[Entries with animation source code]
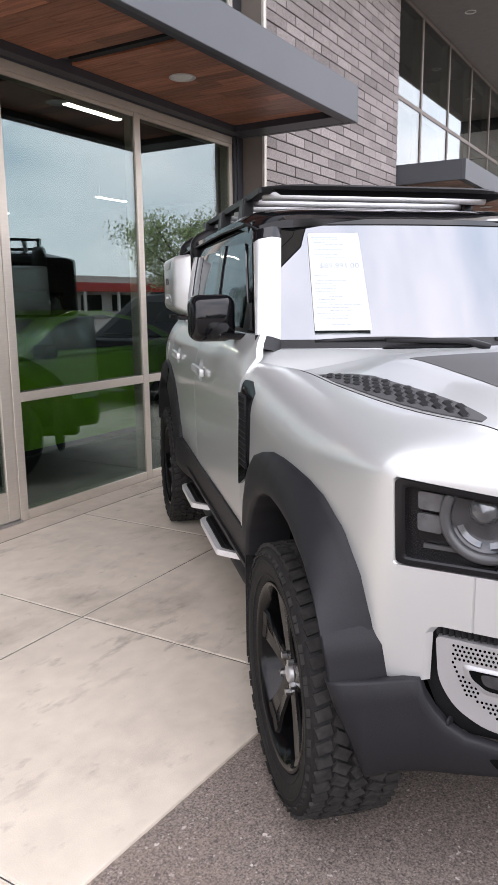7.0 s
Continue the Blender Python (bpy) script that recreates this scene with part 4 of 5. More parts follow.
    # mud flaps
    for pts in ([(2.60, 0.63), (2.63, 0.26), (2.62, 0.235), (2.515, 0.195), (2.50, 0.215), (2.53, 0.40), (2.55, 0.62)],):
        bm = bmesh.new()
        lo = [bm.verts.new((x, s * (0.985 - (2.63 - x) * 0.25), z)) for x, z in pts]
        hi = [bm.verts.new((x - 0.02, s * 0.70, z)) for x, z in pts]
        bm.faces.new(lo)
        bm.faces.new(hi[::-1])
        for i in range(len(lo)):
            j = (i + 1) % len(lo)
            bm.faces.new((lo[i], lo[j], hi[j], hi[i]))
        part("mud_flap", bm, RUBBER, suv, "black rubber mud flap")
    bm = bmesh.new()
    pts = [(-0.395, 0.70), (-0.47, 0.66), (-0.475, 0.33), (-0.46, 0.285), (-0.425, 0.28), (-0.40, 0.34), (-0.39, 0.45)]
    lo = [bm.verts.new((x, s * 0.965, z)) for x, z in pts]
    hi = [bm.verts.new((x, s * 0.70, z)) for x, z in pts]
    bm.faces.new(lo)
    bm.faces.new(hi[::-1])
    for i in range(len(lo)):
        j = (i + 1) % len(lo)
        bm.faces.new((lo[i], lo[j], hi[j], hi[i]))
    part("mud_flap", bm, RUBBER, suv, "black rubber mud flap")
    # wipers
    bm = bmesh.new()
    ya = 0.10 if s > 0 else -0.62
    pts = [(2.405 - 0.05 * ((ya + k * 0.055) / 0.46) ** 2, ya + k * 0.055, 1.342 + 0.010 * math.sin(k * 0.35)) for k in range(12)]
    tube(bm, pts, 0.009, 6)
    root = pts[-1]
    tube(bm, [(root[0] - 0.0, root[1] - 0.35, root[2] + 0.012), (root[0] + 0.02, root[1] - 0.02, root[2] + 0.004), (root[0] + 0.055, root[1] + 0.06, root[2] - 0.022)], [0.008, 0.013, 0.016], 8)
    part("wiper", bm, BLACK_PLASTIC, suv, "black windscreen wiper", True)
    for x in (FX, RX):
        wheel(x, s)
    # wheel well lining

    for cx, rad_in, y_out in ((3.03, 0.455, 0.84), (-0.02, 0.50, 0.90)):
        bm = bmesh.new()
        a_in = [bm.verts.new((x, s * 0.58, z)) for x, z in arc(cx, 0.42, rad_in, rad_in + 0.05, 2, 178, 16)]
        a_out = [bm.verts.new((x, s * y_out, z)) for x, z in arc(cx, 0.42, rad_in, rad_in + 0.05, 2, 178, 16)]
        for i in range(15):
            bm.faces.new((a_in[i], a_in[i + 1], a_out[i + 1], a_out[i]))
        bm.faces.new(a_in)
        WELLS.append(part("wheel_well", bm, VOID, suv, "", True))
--
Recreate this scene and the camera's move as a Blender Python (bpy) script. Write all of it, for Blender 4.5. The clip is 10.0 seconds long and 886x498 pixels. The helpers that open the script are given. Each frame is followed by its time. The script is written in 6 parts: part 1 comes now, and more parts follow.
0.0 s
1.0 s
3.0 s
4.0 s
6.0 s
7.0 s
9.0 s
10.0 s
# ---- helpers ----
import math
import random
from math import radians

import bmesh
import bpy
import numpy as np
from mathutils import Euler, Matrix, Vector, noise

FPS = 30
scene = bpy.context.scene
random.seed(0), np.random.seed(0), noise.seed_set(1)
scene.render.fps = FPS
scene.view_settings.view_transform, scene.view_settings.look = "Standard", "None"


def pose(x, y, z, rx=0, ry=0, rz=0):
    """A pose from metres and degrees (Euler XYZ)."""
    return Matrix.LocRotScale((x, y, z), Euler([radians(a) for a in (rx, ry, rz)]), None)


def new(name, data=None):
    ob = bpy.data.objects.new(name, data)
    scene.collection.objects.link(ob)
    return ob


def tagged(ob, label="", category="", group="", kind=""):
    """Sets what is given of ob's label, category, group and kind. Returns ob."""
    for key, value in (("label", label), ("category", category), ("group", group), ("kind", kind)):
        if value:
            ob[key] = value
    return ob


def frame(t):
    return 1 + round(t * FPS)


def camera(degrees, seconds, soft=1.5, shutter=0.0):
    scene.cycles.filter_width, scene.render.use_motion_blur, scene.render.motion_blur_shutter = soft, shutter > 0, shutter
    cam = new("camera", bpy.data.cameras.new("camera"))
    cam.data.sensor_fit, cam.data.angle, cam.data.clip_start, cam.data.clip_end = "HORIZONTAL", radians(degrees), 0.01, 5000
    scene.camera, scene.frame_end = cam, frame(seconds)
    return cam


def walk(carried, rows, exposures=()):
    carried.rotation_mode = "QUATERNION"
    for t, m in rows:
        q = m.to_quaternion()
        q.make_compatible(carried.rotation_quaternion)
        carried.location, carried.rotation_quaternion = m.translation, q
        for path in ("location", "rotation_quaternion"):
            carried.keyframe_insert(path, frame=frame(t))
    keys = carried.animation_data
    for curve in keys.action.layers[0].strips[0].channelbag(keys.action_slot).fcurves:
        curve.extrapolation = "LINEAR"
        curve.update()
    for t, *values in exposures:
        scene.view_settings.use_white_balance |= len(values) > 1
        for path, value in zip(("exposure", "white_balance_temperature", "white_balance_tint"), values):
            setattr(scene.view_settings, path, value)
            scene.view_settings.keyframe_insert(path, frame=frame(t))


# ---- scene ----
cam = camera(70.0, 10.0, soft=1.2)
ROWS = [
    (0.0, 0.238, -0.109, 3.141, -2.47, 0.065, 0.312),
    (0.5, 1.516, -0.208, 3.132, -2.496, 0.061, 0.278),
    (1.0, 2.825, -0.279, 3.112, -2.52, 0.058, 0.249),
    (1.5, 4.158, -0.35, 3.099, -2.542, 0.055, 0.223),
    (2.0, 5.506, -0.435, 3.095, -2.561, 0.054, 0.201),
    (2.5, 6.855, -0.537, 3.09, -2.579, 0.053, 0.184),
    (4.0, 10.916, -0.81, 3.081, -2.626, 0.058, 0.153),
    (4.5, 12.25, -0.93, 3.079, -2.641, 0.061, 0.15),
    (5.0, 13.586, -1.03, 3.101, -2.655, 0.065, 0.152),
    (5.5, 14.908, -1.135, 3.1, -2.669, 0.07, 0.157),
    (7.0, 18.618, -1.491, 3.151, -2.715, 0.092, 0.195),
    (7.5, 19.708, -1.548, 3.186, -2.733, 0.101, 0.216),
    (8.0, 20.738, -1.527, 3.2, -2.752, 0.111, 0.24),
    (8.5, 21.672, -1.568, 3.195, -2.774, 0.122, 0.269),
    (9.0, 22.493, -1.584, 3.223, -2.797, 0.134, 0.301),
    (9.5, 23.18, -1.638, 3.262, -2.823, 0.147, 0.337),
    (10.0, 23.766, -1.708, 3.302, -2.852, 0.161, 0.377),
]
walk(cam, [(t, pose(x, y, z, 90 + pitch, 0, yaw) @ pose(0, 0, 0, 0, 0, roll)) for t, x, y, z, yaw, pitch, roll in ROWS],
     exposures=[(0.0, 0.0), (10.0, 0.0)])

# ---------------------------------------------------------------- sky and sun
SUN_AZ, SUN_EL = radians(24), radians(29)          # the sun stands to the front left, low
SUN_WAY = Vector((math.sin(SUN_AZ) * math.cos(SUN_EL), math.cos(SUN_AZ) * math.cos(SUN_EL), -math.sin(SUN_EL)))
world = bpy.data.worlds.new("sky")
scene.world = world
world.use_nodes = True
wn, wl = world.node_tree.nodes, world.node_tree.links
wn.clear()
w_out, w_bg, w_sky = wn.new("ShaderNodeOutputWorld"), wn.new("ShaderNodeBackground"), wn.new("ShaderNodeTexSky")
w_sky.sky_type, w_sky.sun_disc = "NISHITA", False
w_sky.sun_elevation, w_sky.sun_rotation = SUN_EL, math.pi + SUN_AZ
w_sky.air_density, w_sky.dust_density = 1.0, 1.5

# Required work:
Give only the number of lines in the entries above that hold the string "pose".

# Task response:
3